Guess this year’s top-performing non-leveraged exchange traded fund. Think it is a niche play like the Guggenheim Solar ETF (NYSEArca: TAN) or maybe a high-flying currency hedged fund? Perhaps a biotechnology ETF?

All of those are good guesses, but they are all wrong. To this point in 2015, the best-performing non-leveraged ETF is the Market Vectors ChinaAMC SME-ChiNext ETF (NYSEArca: CNXT), which after touching another all-time high Monday is up nearly 35% this year. The ETF debuted last July.

CNXT follows the SME-ChiNext 100, which provides exposure to the 100 most liquid mid- and small-cap stocks that trade on the Small and Medium Enterprise (SME) Board and the ChiNext Board of the Shenzhen Stock Exchange (SZSE). [Smaller China ETFs are Surging]

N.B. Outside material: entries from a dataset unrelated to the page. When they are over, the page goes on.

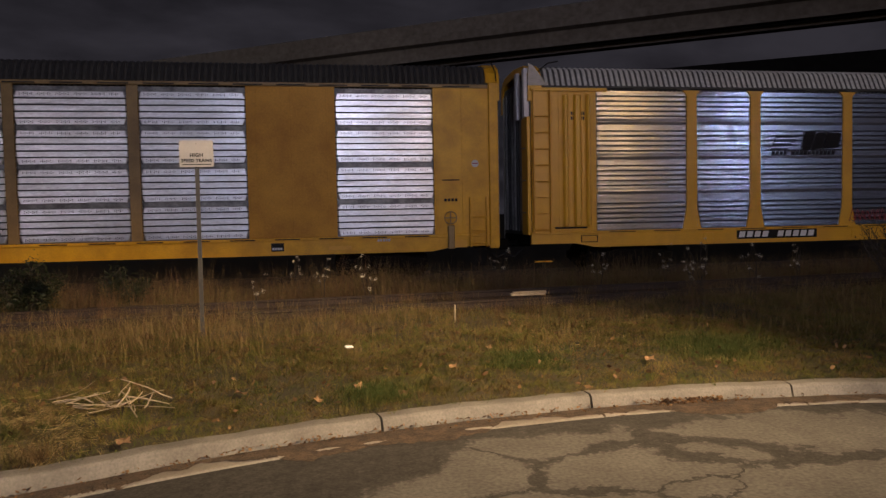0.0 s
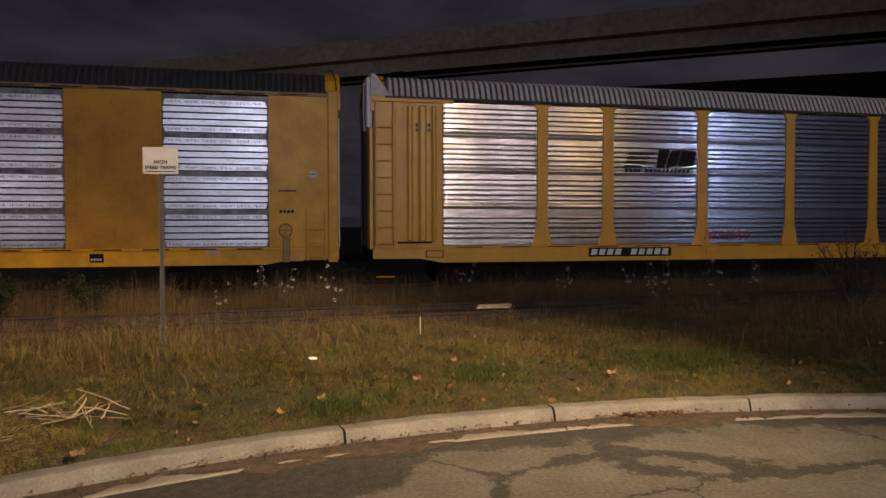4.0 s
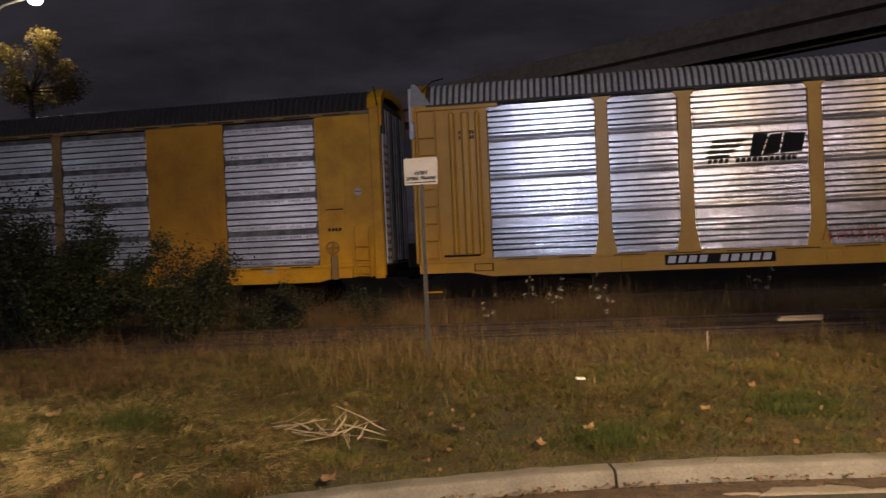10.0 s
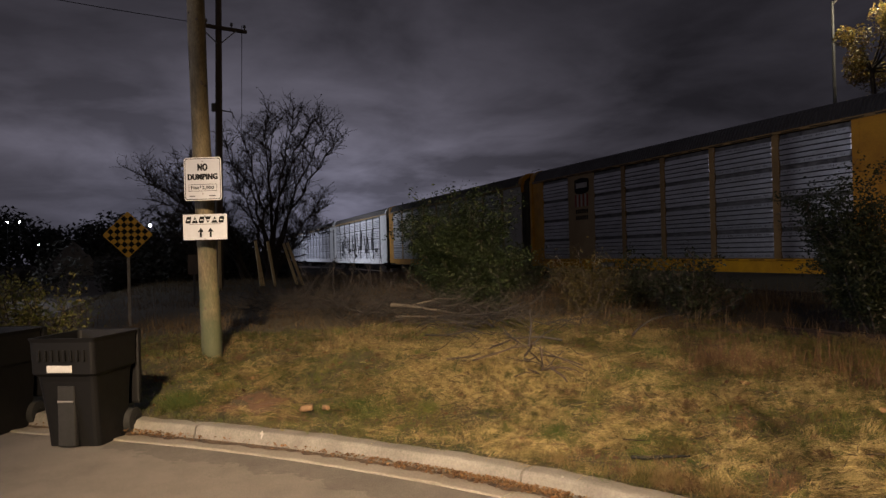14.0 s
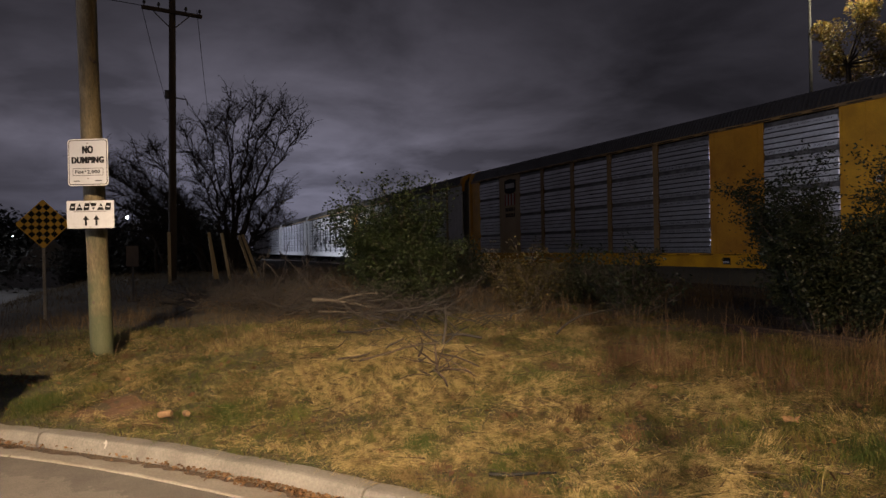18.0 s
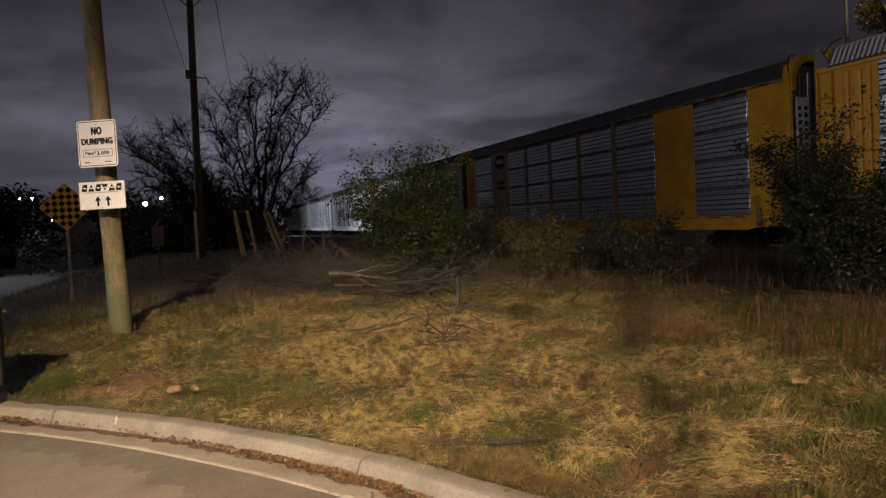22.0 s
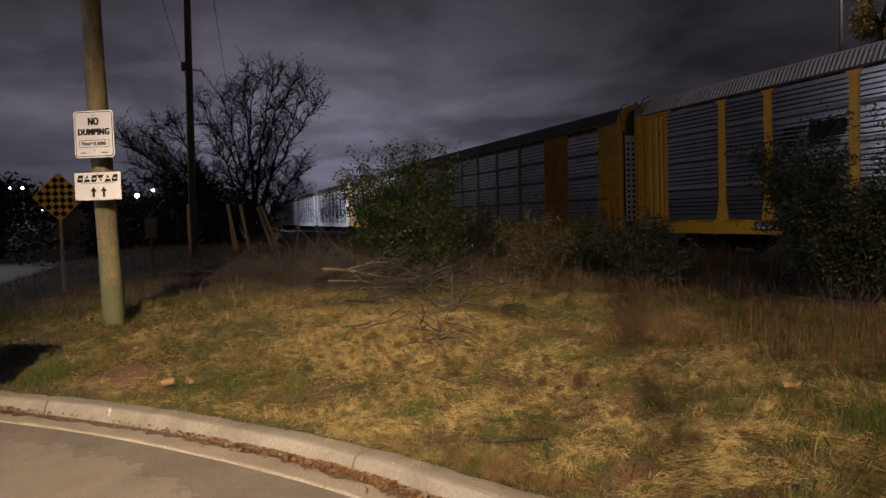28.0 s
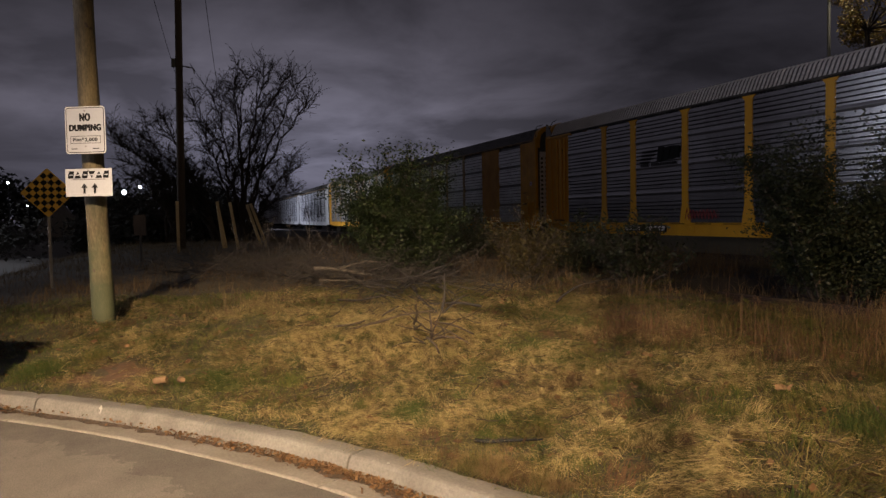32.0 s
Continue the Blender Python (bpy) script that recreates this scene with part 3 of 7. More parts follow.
def build_gutter_dirt():
    # dark silt and leaf crumbs lying on the gutter pan, with a ragged edge
    fine = np.array(spline(KERB, 0.02))
    t = np.gradient(fine, axis=0)
    t /= np.linalg.norm(t, axis=1)[:, None]
    nrm = np.stack([t[:, 1], -t[:, 0]], 1)
    pick = np.where((fine[:, 0] > -9.0) & (fine[:, 0] < 9.0))[0]
    rng = np.random.default_rng(9)
    x = fine[pick, 0]
    west = np.clip((-2.2 - x) / 0.6, 0, 1)
    cover = (0.24 + 0.12 * np.sin(x * 2.1) + 0.07 * np.sin(x * 5.3 + 1)) * (1 - west) + west * (0.03 + 0.03 * np.sin(x * 1.9 + 1.0) + 0.05 * np.exp(-((x + 4.3) / 0.9) ** 2))
    ragged = np.convolve(rng.normal(0, 0.035, len(x)), np.ones(5) / 5, "same")
    wide = np.clip(cover + ragged + 0.02 * np.sin(x * 17) + 0.012 * np.sin(x * 41 + 2), 0.012, 0.40)
    a = fine[pick] + nrm[pick] * -0.058
    b = fine[pick] - nrm[pick] * (0.06 + wide)[:, None]
    c = fine[pick] - nrm[pick] * (0.06 + wide * 0.5)[:, None]

    def bed(off):
        return np.where(off > 0.28, 0.004, 0.0005 + (off - 0.06) * 0.07)

    verts = [(*p, 0.014) for p in a] + [(*p, h + 0.007) for p, h in zip(c, bed(0.06 + wide * 0.5))] + [(*p, h) for p, h in zip(b, bed(0.06 + wide))]
    k = len(pick)
    faces = [(r * k + i, r * k + i + 1, r * k + k + i + 1, r * k + k + i) for r in range(2) for i in range(k - 1)]
    tagged(link("gutter_silt", sheet("gutter_silt", verts, faces, M["silt"])), "dark silt and leaf crumbs along the gutter", "dirt", kind="structure")


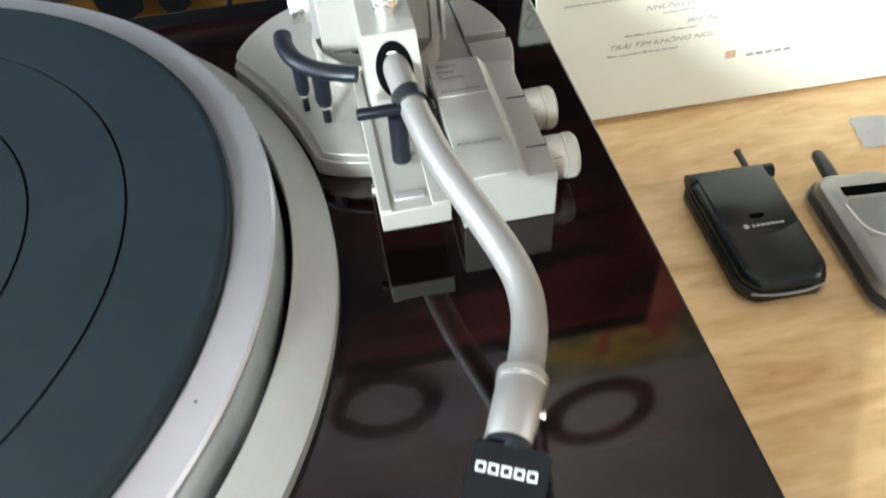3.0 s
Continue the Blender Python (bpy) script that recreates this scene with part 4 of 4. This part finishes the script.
pm = phone_frame((0.1917, 0.2470), (0.1892, 0.1640))
ph = thing("flip_phone", pm @ Vector((0.026, 0.043, 0)), "closed black flip phone with a stub aerial on the table", "phone")
part("phone_body", loft([(phone_outline(0.0515, 0.0825, 0.003), 0.0), (phone_outline(0.0515, 0.0825, 0.0), 0.003), (phone_outline(0.0515, 0.0825, 0.0), 0.0085), (phone_outline(0.0515, 0.0825, 0.0012), 0.0095)], m=pm), PHONEBLACK, ph, "black plastic lower half", smooth=True, bevel=0.0006)
part("phone_flip", loft([(phone_outline(0.0500, 0.0812, 0.0010), 0.0100), (phone_outline(0.0500, 0.0812, 0.0008), 0.0130), (phone_outline(0.0500, 0.0812, 0.0030), 0.0155), (phone_outline(0.0500, 0.0812, 0.0070), 0.0163)], m=pm @ at(0.0008, 0.0, 0)), PHONEBLACK, ph, "glossy black flip lid", smooth=True, bevel=0.0008)
part("phone_seam", loft([(phone_outline(0.0505, 0.0818, 0.0016), 0.0095), (phone_outline(0.0505, 0.0818, 0.0016), 0.0100)], m=pm), SHADEBLACK, ph)
cover_pts = [(0.0062, 0.0800), (0.0062, 0.0360)] + [(0.0062 + 0.0396 * k / 8, 0.0360 - 0.0062 * math.sin(math.pi * k / 8)) for k in range(1, 8)] + [(0.0458, 0.0360), (0.0458, 0.0800)]
inner_pts = [(0.026 + (x - 0.026) * 0.94, 0.055 + (y - 0.055) * 0.95) for x, y in cover_pts]
part("battery_cover", loft([(cover_pts, 0.0158), (cover_pts, 0.0164), (inner_pts, 0.0170)], m=pm), PHONEBLACK, ph, "black raised cover", smooth=True)
part("hinge_bar", tube([pm @ Vector((0.0022, 0.0790, 0.0122)), pm @ Vector((0.0520, 0.0790, 0.0122))], 0.0044, 20), PHONEBLACK, ph, smooth=True)
part("thumb_notch", prism([(0.0260 + 0.0045 * math.cos(a), 0.0435 + (0.0026 if math.sin(a) < 0 else 0.0012) * math.sin(a)) for a in [2 * math.pi * k / 24 for k in range(24)]], 0.0170, 0.01715, None, pm), SHADEBLACK, ph)
part("chrome_lip", tube(spline([pm @ Vector((0.0060, -0.0010, 0.0085)), pm @ Vector((0.0160, -0.0036, 0.0088)), pm @ Vector((0.0257, -0.0042, 0.0090)), pm @ Vector((0.0350, -0.0036, 0.0088)), pm @ Vector((0.0455, -0.0010, 0.0085))], 5), 0.0006, 10), GREYINK, ph, smooth=True)
bars("maker_mark", [(0.0205 + 0.0026 * k, 0.0205 + 0.0026 * k + 0.0021) for k in range(7)], 0.0355, 0.0170, 0.0014, GREYINK, ph, pm)
part("round_mark", lathe([(0, 0), (0.0016, 0), (0.0016, 0.0001), (0, 0.0001)], pm @ at(0.0175, 0.0362, 0.0170), 20), GREYINK, ph)
part("aerial", tube([pm @ Vector((0.0400, 0.0800, 0.0110)), pm @ Vector((0.0402, 0.0950, 0.0115)), pm @ Vector((0.0403, 0.0985, 0.0115))], [0.0019, 0.0019, 0.0023], 16), BLACKPLASTIC, ph, "black stub aerial", smooth=True)

sm = phone_frame((0.2575, 0.2265), (0.2500, 0.1420))
sp = thing("silver_phone", sm @ Vector((0.024, 0.043, 0)), "silver mobile phone with dark sides and a stub aerial", "phone")
part("phone_base", loft([(phone_outline(0.0480, 0.0880, 0.003, 0.006, 0.009), 0.0), (phone_outline(0.0480, 0.0880, 0.0, 0.006, 0.009), 0.004), (phone_outline(0.0480, 0.0880, 0.0005, 0.006, 0.009), 0.0105)], m=sm), BLACKPLASTIC, sp, "dark lower shell", smooth=True, bevel=0.0008)
part("base_trim", loft([(phone_outline(0.0484, 0.0884, -0.0004, 0.006, 0.009), 0.0040), (phone_outline(0.0484, 0.0884, -0.0004, 0.006, 0.009), 0.0052)], m=sm), PHONESILVER, sp, smooth=True)
part("phone_cover", loft([(phone_outline(0.0480, 0.0880, 0.0015, 0.006, 0.009), 0.0105), (phone_outline(0.0480, 0.0880, 0.0030, 0.006, 0.009), 0.0165), (phone_outline(0.0480, 0.0880, 0.0080, 0.006, 0.009), 0.0190)], m=sm), PHONESILVER, sp, "silver plastic top cover", smooth=True, bevel=0.0008)
part("phone_window", prism(rounded(0.0110, 0.0390, 0.0660, 0.0730, 0.001), 0.0188, 0.0193, None, sm), SHADEBLACK, sp, "dark display window")
part("cover_plate", prism(rounded(0.0100, 0.0400, 0.0360, 0.0640, 0.004), 0.0189, 0.0194, None, sm), material("phone grey plate", (0.22, 0.225, 0.23), 0.35, 0.4), sp, bevel=0.0002)
part("cover_curve", tube(spline([sm @ Vector((0.0085, 0.0600, 0.0193)), sm @ Vector((0.0120, 0.0420, 0.0194)), sm @ Vector((0.0240, 0.0350, 0.0195)), sm @ Vector((0.0360, 0.0420, 0.0194)), sm @ Vector((0.0400, 0.0600, 0.0193))], 6), 0.0005, 8), WHITEPAINT, sp, smooth=True)
part("aerial", tube([sm @ Vector((0.0150, 0.0840, 0.0120)), sm @ Vector((0.0150, 0.0940, 0.0125)), sm @ Vector((0.0150, 0.1060, 0.0125)), sm @ Vector((0.0150, 0.1085, 0.0125))], [0.0042, 0.0040, 0.0036, 0.0022], 20), BLACKPLASTIC, sp, "thick black stub aerial", smooth=True)
# crumpled pale wrapper on the table beyond the silver phone
wr = thing("paper_scrap", (0.332, 0.268, TABLE_Z), "crumpled pale paper scrap lying on the table", "paper scrap")
random.seed(8)
bm = bmesh.new()
NX, NY = 9, 7
grid = [[bm.verts.new((0.314 + 0.034 * (i + random.uniform(-0.25, 0.25)) / (NX - 1) + 0.006 * j / NY, 0.258 + 0.026 * (j + random.uniform(-0.25, 0.25)) / (NY - 1) - 0.004 * i / NX, TABLE_Z + 0.0004 + random.uniform(0, 0.0032) * (1 if 0 < i < NX - 1 and 0 < j < NY - 1 else 0.3))) for i in range(NX)] for j in range(NY)]
for j in range(NY - 1):
    for i in range(NX - 1):
        bm.faces.new((grid[j][i], grid[j][i + 1], grid[j + 1][i + 1], grid[j + 1][i]))
ret = bmesh.ops.solidify(bm, geom=bm.faces[:], thickness=0.0002)
part("crumpled_sheet", bm, WHITEPAINT, wr, smooth=True)
part("bead_body", lathe([(0, 0), (0.0045, 0.0004), (0.0080, 0.0040), (0.0085, 0.0085), (0.0070, 0.0130), (0.0035, 0.0158), (0, 0.0163)], at(-0.3285, 0.360, TABLE_Z), 24), WHITEPAINT, ball, smooth=True)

The SME Board is viewed as China’s NASDAQ. CNXT is an A-shares ETF, meaning it tracks stocks listed in Shanghai and Shenzhen. That also means the fund competes in a corner of the ETF space that was once thinly populated, but has boomed over the past two years. CNXT holdings are helping set the fund apart from rivals and the impact is being felt in terms of 2015 performance.

“The types of companies represented in CNXT (80%+ non-government owned companies trading on the SME and ChiNext Boards) have a different profile from the standard mid- to small-caps represented by the CSI 500 Index (which is 46% SOEs) and the large-caps of the CSI 300 (which is 56% SOEs),” according to Market Vectors.

“In addition, companies in the SME-Chinext 100 Index have historically demonstrated high return on equity (ROE) compared to the CSI 500 Index, generally regarded as a small-cap A-share benchmark,” notes Market Vectors.